I was in California during the rolling blackouts right before Enron collapsed. I didn’t have much sympathy for it and felt the Californians brought it on themselves. Enron was saying it was a lack of power production, and no wonder. You can’t build a nuclear plant because it might explode like an atomic bomb. You can’t build coal or fossil fuel plants because they pollute. You can’t build hydro power because it affects the natural streams and waterways. And you can’t build wind power because all those turbines ruin the view (I’m not joking, this was an actual complaint I heard several times back then all over the state). So that leaves solar, and it just doesn’t have the capacity to power everything we need it to.
And then it turned out the real reason for the blackouts was monkey-business from a corrupt energy company: Enron.
So there are many things that commonly cause massive blackouts today. It doesn’t have to be an EMP attack on the US. It could be a bad storm damaging part of the grid. It could be corporate malfeasance. Or it could be a simple equipment failure, either due to poor maintenance practices, or due to Murphy’s Law and completely unexpected.
When the blackouts hit my neighborhood, they lasted longer than a day. I lived in an apartment and as I got hungry, I tried to find something to eat. The microwave was down, as was the electric range, so I wouldn’t be cooking anything at home. I walked a few blocks to the nearest shopping area and found that all fast food places were closed down, as was the local grocery store. None could function or do business without power. And so I had to be hungry until the power came back because everything in my pantry required cooking, but I had no ability to cook.
When night fell, I had no candles and my activities became limited with the lack of light.

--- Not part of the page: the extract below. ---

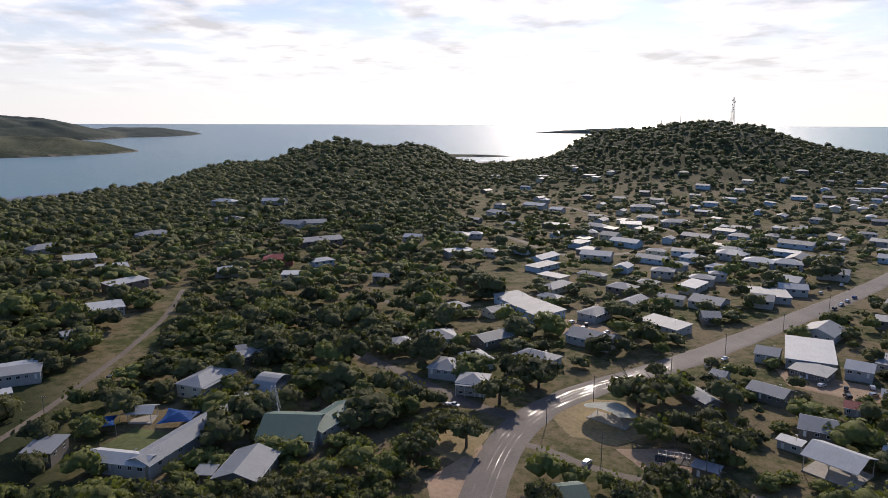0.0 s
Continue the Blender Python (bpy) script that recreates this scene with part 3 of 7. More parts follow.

Back to the store owner in San Francisco this year. What if you lived in that neighborhood? What if you were just passing through on that day and hour?
Let’s imagine the scenario in a more rural location. You need gas or something else from the local convenience store and gas station, and it’s the last stop for the next 60 miles. The owner is sitting there, ready to process cash even though the credit machine and ATM are dead. If you were there today, would you be able to buy gas? Or food? Or drink?
My recommendation: go to the ATM today. Pull out your max daily limit (for most folks, this will be either $200 or $300.) It’s probably going to be in $20 bills.
Now stash it somewhere in your car. Put it in there, well hidden from anyone who might be looking, and forget about it until you need it. Maybe do it again next week, and again on the week after, and you’ll have nearly $1000 in cash in your car.
That’s a small enough sum that it won’t hurt too bad if anything did happen to it (theft or fire), and also small enough that asset forfeiture from the DEA wouldn’t come into play. Technically, they could hit you on only $20, but that’s a lot harder to make stick to the accusation than an ice chest with $30k of cash.
But with that cash in the car, you’re ready. If you pass through that neighborhood where the power is out and you really need to buy something that can’t wait until the next stop, you’re not stuck waiting for power to come back to the credit card machine. As long as the owner is taking cash, you’re good to go. (I’m not so sure he’d take silver or gold bullion. How’s he going to check the current exchange rate?)
Or perhaps something goes wrong with your bank accounts. I was once on the road in weak cell phone area and a funds transfer into my bank account had failed, bouncing various credit card payments and such that as I drove, I had no idea that I went from having 5 figures available to negative numbers. Then I was at that truck stop with no way to buy gas or food, and not enough gas in the tank to go any farther. I sat there for hours, making calls to various financial institutes when I could get a phone signal, and waiting for them to sort out what had gone wrong.
If I’d had cash then as I’m recommending today, I could have made the rest of my journey that day and made calls from my hotel. Without cash, I was stranded.
At home you may want to stock away even more, but then again your home is likely more defensible than a vehicle. A large safe, especially if concealed, could be a good place to lay up three or six months’ of expenses.
Be prepared. Don’t rely on the power grid and the credit grid.